Covariate-adjusted species response curves derived from long-term macroinvertebrate monitoring data using classical and contemporary model-based ordination methods

Abstract

Species response curves describe the change in species abundance or probability of occurrence along an environmental gradient and can be useful tools for understanding the consequences of environmental change. I compare species (taxa) response curves to electrical conductivity derived by two multivariate methods—one based on a principal coordinates analysis (the “classical” method) and the other on latent variable models (the “contemporary” method)—from long-term (33-years) of aquatic macroinvertebrate and water quality data collected at six sites along 2200 km of the Murray River, Australia. In both cases the models included other environmental variables, and the response curves to electrical conductivity were adjusted for these covariates. The response curves were very similar by the two methods, but the contemporary method has many advantages.
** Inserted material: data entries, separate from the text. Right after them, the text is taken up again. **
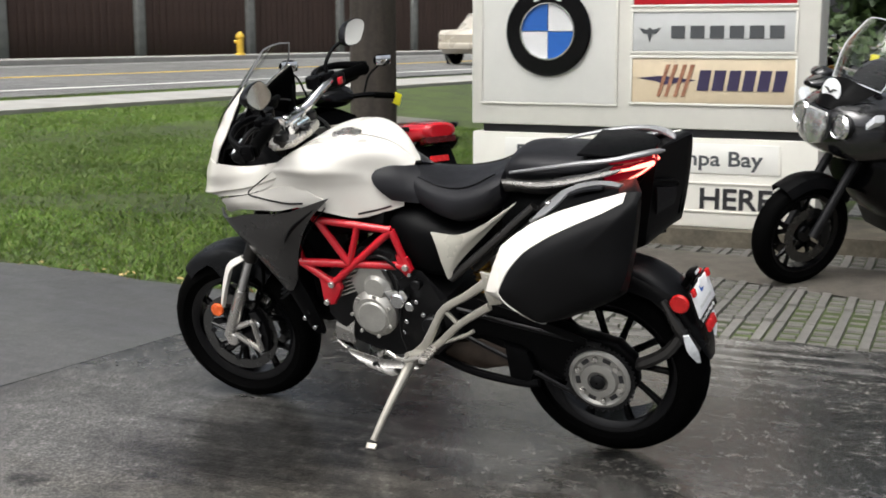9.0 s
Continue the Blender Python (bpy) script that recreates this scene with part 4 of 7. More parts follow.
    for s in (1, -1):
        bm = tube(bm_new(), [(0.255, 0.120 * s, 0.985), (0.15, 0.150 * s, 1.012), (0.02, 0.160 * s, 1.038), (-0.075, 0.154 * s, 1.050), (-0.140, 0.120 * s, 1.056), (-0.185, 0.080 * s, 1.056), (-0.205, 0.054 * s, 1.052)], [0.006, 0.008, 0.009, 0.010, 0.012, 0.012, 0.004], 10, 26, flat=0.75)
        part("grab_rail", bm, RAILM, t, "smooth grab rail beside the passenger seat")
    # tail lamp: two bent glowing strips in a red lens
    for s in (1, -1):
        bm = sheet(bm_new(), net([[(-0.045, 0.126 * s, 1.014), (-0.112, 0.082 * s, 1.016), (-0.160, 0.012 * s, 1.014)], [(-0.040, 0.120 * s, 0.992), (-0.108, 0.072 * s, 0.990), (-0.150, 0.006 * s, 0.982)], [(-0.010, 0.066 * s, 0.962), (-0.044, 0.052 * s, 0.941), (-0.056, 0.010 * s, 0.921)]], 10, 8), 0.004, False)
        lamp = part("tail_lamp", bm, TAILDIM, t, "red tail lamp lens, lit")
        path = [(-0.070, 0.112 * s, 1.001), (-0.124, 0.068 * s, 1.003), (-0.158, 0.026 * s, 1.001), (-0.120, 0.031 * s, 0.973), (-0.062, 0.041 * s, 0.935)]
        bm = tube(bm_new(), path, [0.0062, 0.0078, 0.0084, 0.0080, 0.0068], 8)
        part("light_strip", bm, TAILG, lamp, "glowing bent light strip")
        bm = sheet(bm_new(), net([[(-0.06, 0.112 * s, 1.042), (-0.13, 0.080 * s, 1.044), (-0.164, 0.004 * s, 1.040)], [(-0.055, 0.110 * s, 1.022), (-0.125, 0.076 * s, 1.024), (-0.162, 0.004 * s, 1.022)]], 10, 3), 0.003, False)
        part("upper_lens", bm, TAILDIM, lamp, "red upper lens, faintly lit")
    bm = prism(bm_new(), [(0.04, 0.115), (-0.06, 0.118), (-0.135, 0.085), (-0.170, 0.03), (-0.170, -0.03), (-0.135, -0.085), (-0.06, -0.118), (0.04, -0.115)], 1.044, 1.053, 0.004, "z")
    part("tail_plate", bm, BLACKP, t, "flat black plate over the tail lamp")

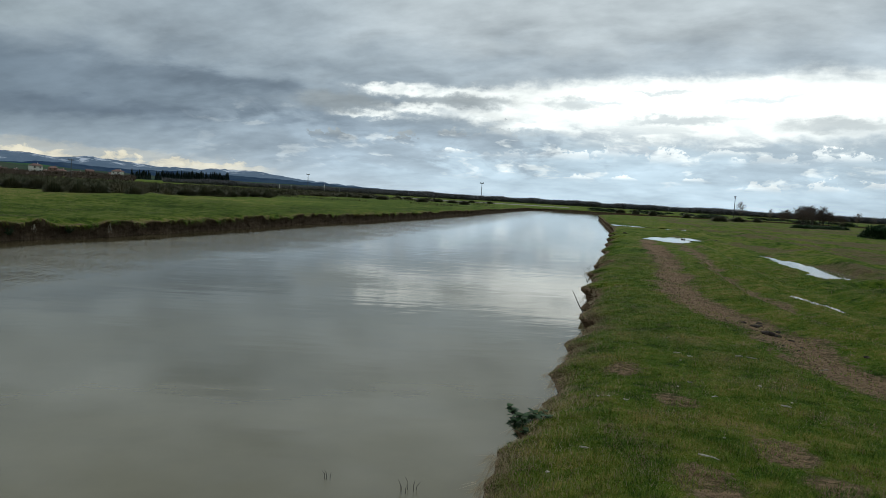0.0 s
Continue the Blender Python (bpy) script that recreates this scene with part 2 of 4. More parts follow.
# an overcast sky is brightest overhead
sky = W.mix(1.0, sky, W.ramp(W.m("DIVIDE", el, 90.0, clamp=True), (0.0, (1, 1, 1)), (0.27, (1, 1, 1)), (0.7, (1.5, 1.5, 1.5))), "MULTIPLY")
back = W.add("ShaderNodeBackground")
W.put(back.inputs[0], sky)
back.inputs[1].default_value = 1.0
W.put(W.add("ShaderNodeOutputWorld").inputs[0], back.outputs[0])

lamp = bpy.data.lights.new("sun", "SUN")
lamp.energy, lamp.angle, lamp.color = 1.0, radians(18), (1.0, 0.96, 0.9)
sun = new("sun", lamp)
sun.matrix_world = look((0, 0, 50), (-50 * math.sin(radians(SUN_AZ)), -50 * math.cos(radians(SUN_AZ)), 50 - 50 * math.tan(radians(SUN_EL))))


# ---------------------------------------------------------------- materials
def material(name):
    mat = bpy.data.materials.new(name)
    mat.use_nodes = True
    n = Nodes(mat.node_tree)
    b = mat.node_tree.nodes["Principled BSDF"]
    return mat, n, b


def bump(n, b, height, strength, distance=0.02):
    node = n.add("ShaderNodeBump")
    node.inputs["Strength"].default_value = strength
    node.inputs["Distance"].default_value = distance
    n.put(node.inputs["Height"], height)
    n.put(b.inputs["Normal"], node.outputs[0])


def place(n):
    return n.add("ShaderNodeNewGeometry").outputs["Position"]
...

Unlike the classical method, the contemporary method explicitly accounts for the statistical properties of the data, and in particular the mean-variance relationship, thus enabling valid inference, and it provides interval estimates for the parameters of the model, allowing inferences to be drawn regarding the statistical significance of an individual taxon's relationship with electrical conductivity. For the data set used here with 104 taxa and 269 samples, the classical method, with 999 permutations to compute percentile confidence bands, took 12 min to execute on a laptop running a 2.8 GHz i7-7600U dual core CPU with 16 GB RAM, whereas the contemporary method (using the gllvm R package) took 6 min.